The movie was divisive, enraging some on social media. How could you joke about the Holocaust? (I wonder if Mel Brooks met similar resistance to The Producers’ musical “Springtime for Hitler”?). As he did in another People’s Choice winner (Three Billboards Outside Ebbing Missouri), Sam Rockwell plays an apparently racist officer, going nowhere career-wise, who ultimately redeems himself.

But then, Green Book was also divisive, with condemnations of its “white saviour” narrative. I’m starting to feel a movie can’t be any good unless enough people hate it.

The People’s Choice tends to overshadow the otherwise mainly-Canadian prize announcement. Matthew Rankin’s The Twentieth Century, the surprisingly engrossing film about a young William Lyon Mackenzie King, won the City of Toronto Canadian First Feature Film Award, while Sophie Deraspe’s Antigone, about a young girl who schemes to free her brother from prison, won the Canada Goose Award for Best Feature. And I highly recommend The Cave, the People’s Choice best documentary, about doctors in Syria literally working underground to save lives in a besieged city.

But back to awards season.

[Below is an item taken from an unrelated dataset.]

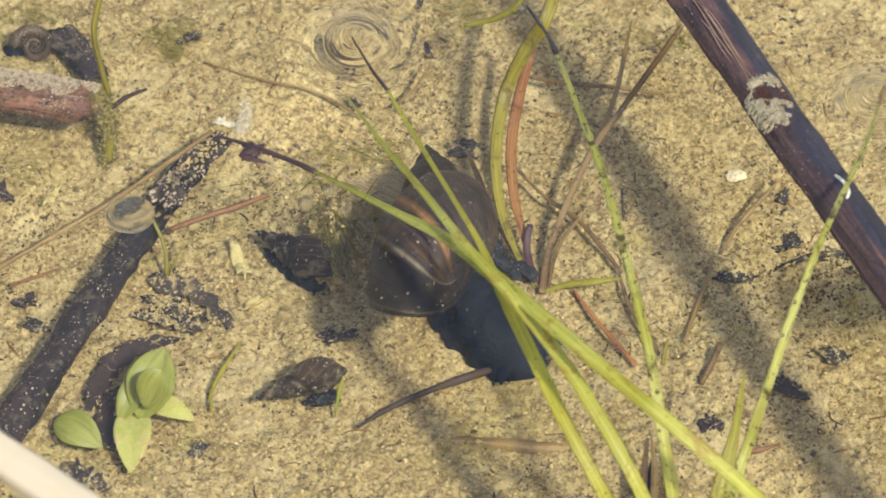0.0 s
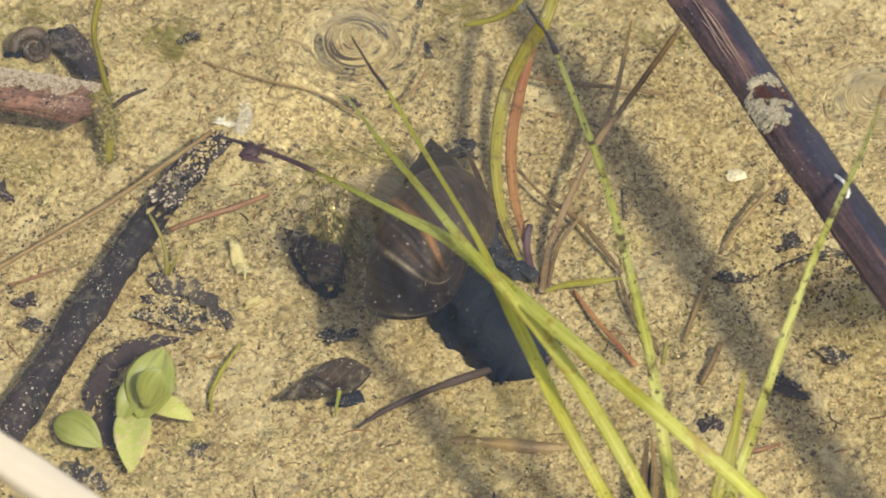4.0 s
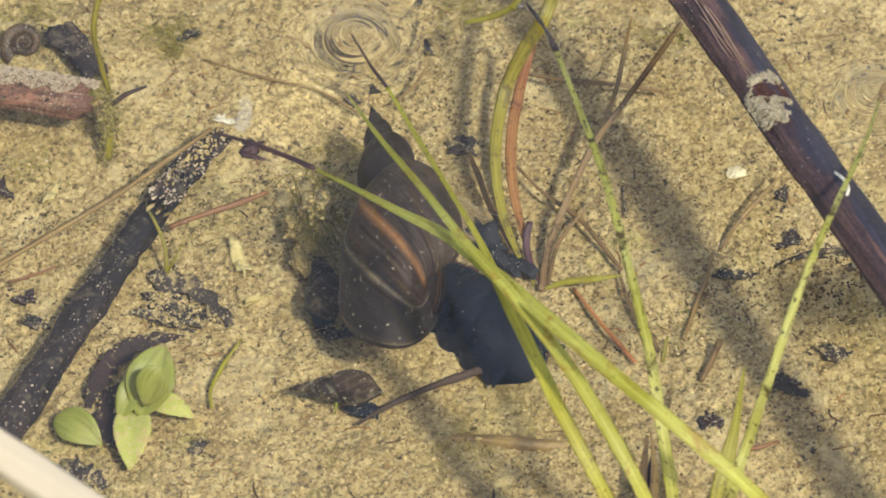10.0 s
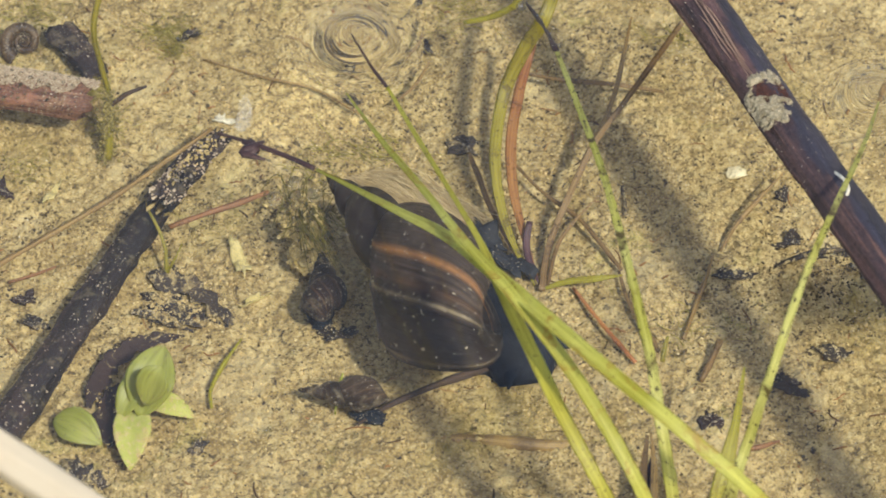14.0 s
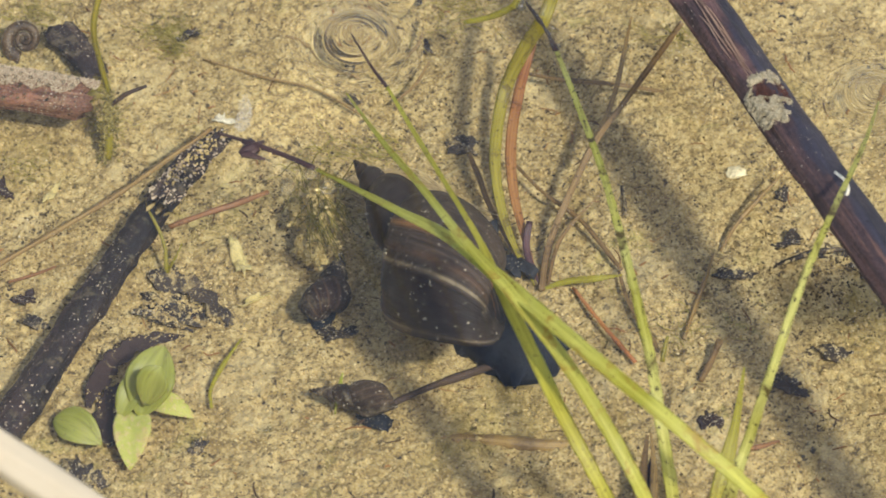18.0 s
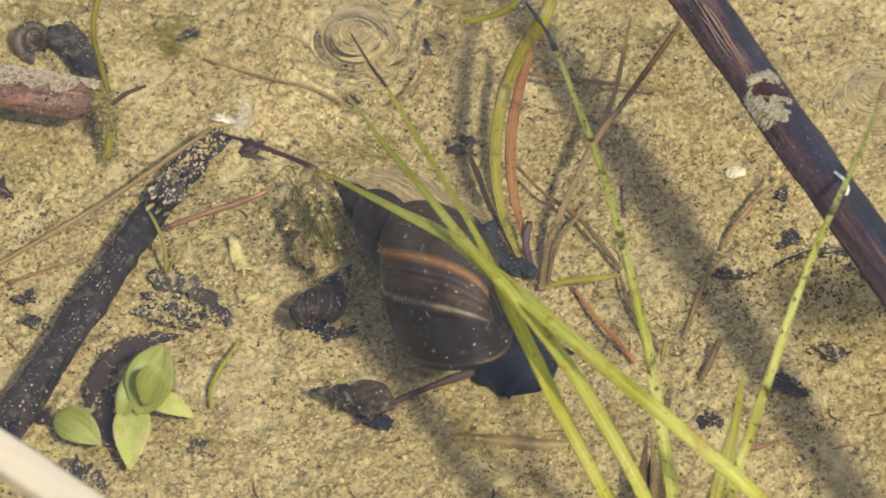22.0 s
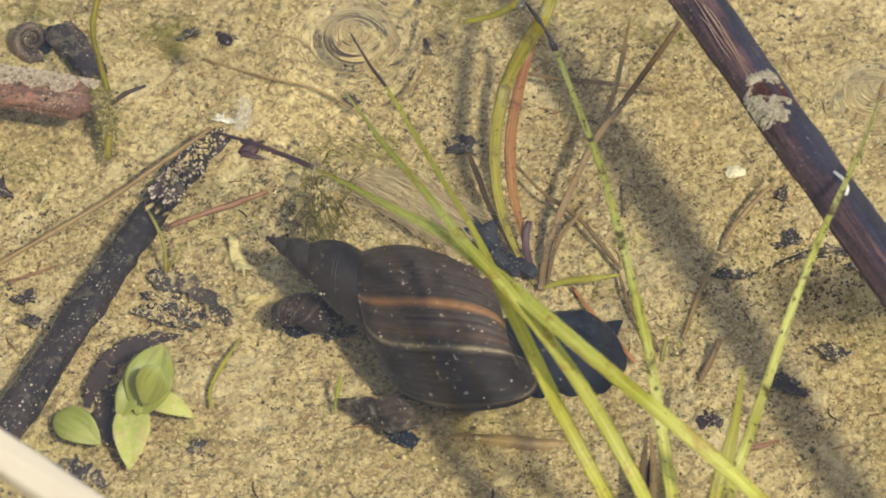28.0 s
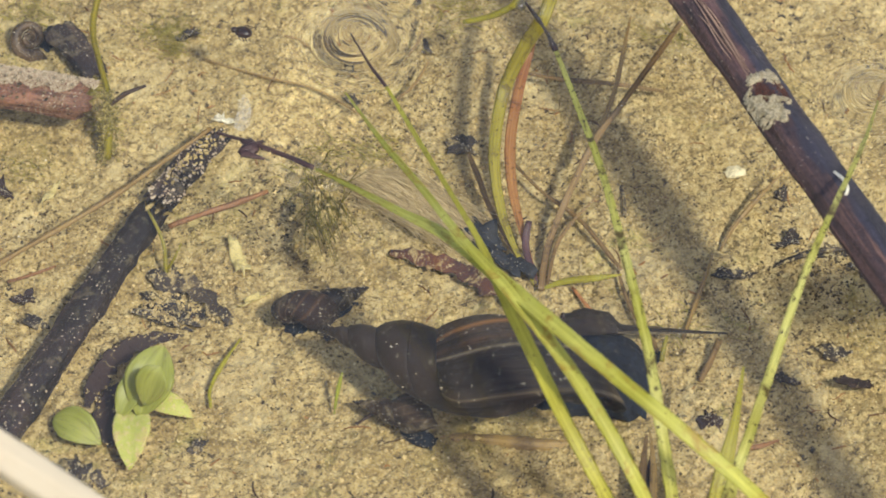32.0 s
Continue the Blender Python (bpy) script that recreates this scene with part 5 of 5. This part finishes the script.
    for t, apex, base, roll in (
            (0.0, (-30.5, 1.9, 3.4), (-17.3, -10, 4.6), 0), (3.0, (-26.0, 2.5, 3.4), (-15.5, -11.8, 4.6), 0), (6.0, (-25.5, 1.9, 3.4), (-16.4, -13.6, 4.6), 0),
            (8.0, (-21.4, -2.9, 3.4), (-17.2, -18.3, 4.6), 0), (13.0, (-20.1, -2.9, 3.4), (-18.9, -20.1, 4.6), 0), (17.0, (-16.5, -2.9, 3.4), (-20.3, -20.1, 4.6), 0),
            (20.0, (-15.1, -3.5, 3.4), (-20.7, -20.1, 4.6), 0), (22.0, (-14.2, -5.9, 3.4), (-22.5, -20.7, 4.6), 0), (23.0, (-11.6, -8.9, 3.4), (-23.9, -20.7, 4.6), 0),
            (25.0, (-11.2, -12.5, 3.4), (-26.1, -20.7, 4.6), 0), (28.0, (-10.7, -11.3, 3.4), (-26.8, -20.1, 4.6), 0), (32.0, (-10.6, -10.7, 3.4), (-26.9, -19.5, 4.6), 0)):
        mid_at = tuple((Vector(apex) * 0.4 + Vector(base) * 0.6))
        m = on_bed(mid_at, base)
        snail.append((t, m))
        shell.append((t, m.inverted() @ between(apex, base, roll, 17.2)))
    walk(mid, snail)
    walk(mid_shell, shell)
    # small snail by the root
    snail, shell = [], []
    for t, apex, base, roll in (
            (0.0, (-29.1, -33.6, 3.4), (-15.6, -29.5, 4.6), 0), (3.0, (-26, -33.6, 3.4), (-12.7, -29.5, 4.6), 0), (6.0, (-25.1, -33.6, 3.4), (-10.2, -31.4, 4.6), 0),
            (9.0, (-25.6, -32.3, 3.4), (-8.4, -34.1, 4.6), 0), (12.5, (-24.5, -32.3, 3.4), (-8.1, -35.3, 4.6), 0), (17.0, (-21.4, -32.5, 3.4), (-7.2, -37.6, 4.6), 0),
            (22.0, (-20.7, -32.5, 3.4), (-7.2, -37.6, 4.6), 0), (24.0, (-19.5, -32.5, 3.4), (-6.3, -38.7, 4.6), 0), (25.0, (-18.9, -34.2, 3.4), (-3.7, -39.9, 4.6), 0),
            (28.0, (-17, -34.2, 3.4), (-3, -41.8, 4.6), 0), (30.6, (-15.7, -34.2, 3.4), (-0.2, -41.3, 4.6), 0), (32.0, (-15.1, -34.6, 3.4), (0.1, -41.8, 4.6), 0)):
        mid_at = tuple(Vector(apex) * 0.28 + Vector(base) * 0.72 + Vector((1.0, -0.5, 0)))
        m = on_bed(mid_at, Vector(mid_at) + Vector(base) - Vector(apex))
        snail.append((t, m))
        shell.append((t, m.inverted() @ between(apex, base, roll, 15.2)))
    walk(low, snail)
    walk(low_shell, shell)
    # ramshorn turns a little where it sits
    walk(coil, [(t, Matrix.Translation(mm(p)) @ pose(0, 0, 0, 44, 0, 0) @ pose(0, 0, 0, 0, 0, a)) for t, p, a in (
        (0.0, (-66.8, 43.4, 2), 0), (6.0, (-66.9, 42.9, 2), 20), (9.0, (-68.2, 43.4, 2), 45), (13.0, (-68.6, 43.8, 2), 60), (19.0, (-68.3, 44.4, 2), 80),
        (23.0, (-66.3, 44.4, 2), 95), (24.0, (-66.1, 44.1, 2), 100), (28.0, (-67.2, 44.4, 2), 120), (32.0, (-67.4, 44.7, 2), 130))])
    # tadpole darts in from outside and rests behind the large snail; its head points to -X
    walk(tad, [(t, Matrix.Translation(mm(p)) @ pose(0, 0, 0, 0, 0, a) @ pose(0, 0, 0, tilt, 0, 0)) for t, p, a, tilt in (
        (0.0, (99.2, -9.2, 9), 10, 20), (28.3, (97.4, -9.2, 9), 8, 20), (28.6, (75.6, -17.5, 9), 0, 20), (28.8, (41, -23, 9), 2, 20), (29.0, (37, -25.7, 9), 8, 10),
        (29.2, (25.7, -19.6, 8), -8, -10), (29.4, (22, -17.8, 8), 2, 15), (29.7, (21.8, -19.1, 6), 6, 0), (30.0, (22.6, -19.8, 6), -2, -38), (30.3, (22.8, -21.1, 6), -6, -42),
        (31.0, (22.6, -21.7, 6), -3, -42), (32.0, (22.6, -22.1, 6), -3, -42))])
    # beetle that darts up from the reed and then paddles slowly
    walk(bug, [(t, Matrix.Translation(mm(p)) @ pose(0, 0, 0, 0, 0, a)) for t, p, a in (
        (0.0, (-88, -75.1, 18), 60), (21.6, (-87.2, -74, 18), 60), (21.8, (-71.7, -64.1, 18), 60), (22.0, (-60.7, -50.7, 18), 60), (22.2, (-38, 13.5, 18), 80), (22.5, (-37.9, 16.8, 18), 85),
        (23.0, (-37.2, 19.6, 18), 90), (24.0, (-36, 27.4, 18), 95), (25.0, (-35.6, 28, 18), 100), (28.0, (-34.8, 28.9, 18), 130), (32.0, (-31.9, 30.5, 18), 160))])
    # a second one crosses over the snail
    walk(bug2, [(t, Matrix.Translation(mm(p)) @ pose(0, 0, 0, 0, 0, a)) for t, p, a in (
        (0.0, (1.4, -0.5, 2), 40), (22.2, (1.4, -0.5, 2), 40), (22.6, (-0.3, -25.5, 29), 100), (23.0, (1.4, 1.4, 4), 60), (24.2, (2.2, 4.3, 4), 60), (24.5, (11.3, -4.2, 18), 30),
        (24.6, (17.1, 3.6, 18), 30), (24.8, (38.9, 7.5, 18), 10), (25.0, (62.3, 12.8, 18), 10), (25.3, (91.4, 19, 18), 10), (32.0, (96, 20.3, 18), 10))])
    # the large bubble bursts after three seconds and falls in on itself, down into the silt
    walk(dome, [(t, Matrix.Translation(mm(p))) for t, p in ((0.0, (-48.1, -18.4, 29)), (3.35, (-48.1, -18.4, 29)), (3.45, (-50.4, 9.8, -8)), (32.0, (-50.4, 9.8, -8)))])
    # leaf scrap whirled up by the tadpole
    walk(drift, [(t, Matrix.Translation(mm(p)) @ pose(0, 0, 0, 0, 0, a)) for t, p, a in (
        (0.0, (53.8, -30.4, 1), -20), (28.8, (53.8, -30.4, 1), -20), (29.4, (55.5, -34.9, 9), 30), (29.7, (62.5, -32.6, 6), 10), (30.0, (63.8, -31.8, 4), -5), (32.0, (63.7, -30.1, 2), -8))])
    # the clump of algae is pushed about by the large snail
    walk(clump, [(t, Matrix.Translation(mm(p)) @ pose(0, 0, 0, 0, 0, a)) for t, p, a in (
        (0.0, (-17.2, 3, 0), 0), (3.0, (-17.5, 3, 0), 0), (6.0, (-18.1, 3, 0), 2), (8.0, (-20.4, 3.5, 0), 6), (11.0, (-21.3, 3.9, 0), 8), (13.0, (-22.9, 3.9, 0), 14),
        (17.0, (-20.2, 6.3, 0), 6), (20.0, (-20.2, 6, 0), 4), (22.0, (-20.9, 5.7, 0), 8), (24.0, (-19.5, 6.9, 0), 0), (28.0, (-19.1, 6.9, 0), -4), (32.0, (-19.1, 6.9, 0), -4))])


motions()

Hollywood is clearly never far from the minds of TIFF management. This year, TIFF created a pointless new event, the Tribute Award Gala, which handed out sure-whatever awards to Meryl Streep, Joaquin Phoenix and Waititi (the latter received the Roger Ebert Award for “a director who has achieved greatness in their career”).

But identifying Oscar contenders is becoming more and more what TIFF does. And to that end, there are early leaders in the Best Actor and Best Actress race – Joaquin Phoenix for Joker and Renee Zellweger for Judy. Joker is the better movie, kind of a Scorsese-esque mash-up of Taxi Driver and King of Comedy (and yes, Robert DeNiro is in it). And it has momentum, having already won the Golden Lion for best picture at the Venice Film Festival.

But there’s no question that Zellweger’s Judy Garland rises way above the movie she’s in, a portrait of pain as the singer-actress plays a final series of dates in London in the last year of her life.

At TIFF, you know the Oscar bait when you see it. People generally approved when they heard Tom Hanks would be playing the most decent man in America, the late Mr. Rogers. But no one expected the soulful portrait he created of the man, as he tries to save the soul of a cynical, damaged magazine interviewer (the movie is based on the relationship between Fred Rogers and Esquire writer Tom Junod).

You want to see I-want-an-Oscar acting? Try Willem Dafoe and Robert Pattinson as two men trapped together and going crazy in a lighthouse for six weeks in the fever-dream The Lighthouse, from director Robert Eggers (The Witch).

And there’s a pretty good chance TIFF audiences saw the next foreign-language Oscar winner in Bong Joon-Ho’s brilliant, dark comedy Parasite, about a poor Korean family that connives to take advantage of a rich family. It came in third in People’s Choice voting and already won the Palme d’Or at Cannes. In a perfect world, Bong’s movie would also be up for Best Picture come February.

Academy voters also like multi-taskers. And to that end, don’t be surprised to see awards season love for Motherless Brooklyn, in which Edward Norton utterly re-wrote the 1999 best-selling novel about a New York detective with tourette syndrome, directed it and starred in it. His film-noir interpretation is a kind of Chinatown East, setting it against the backdrop of the brutalizing community teardowns of ’50s New York by “master planner” Robert Moses (thinly disguised in the movie and played by Alec Baldwin).

The Oscar-odds tote board will obviously be updated as the Golden Globes, BAFTAs, guild awards and critics’ awards are announced. But awards season officially started on Day 11 of TIFF 2019. Enjoy the race.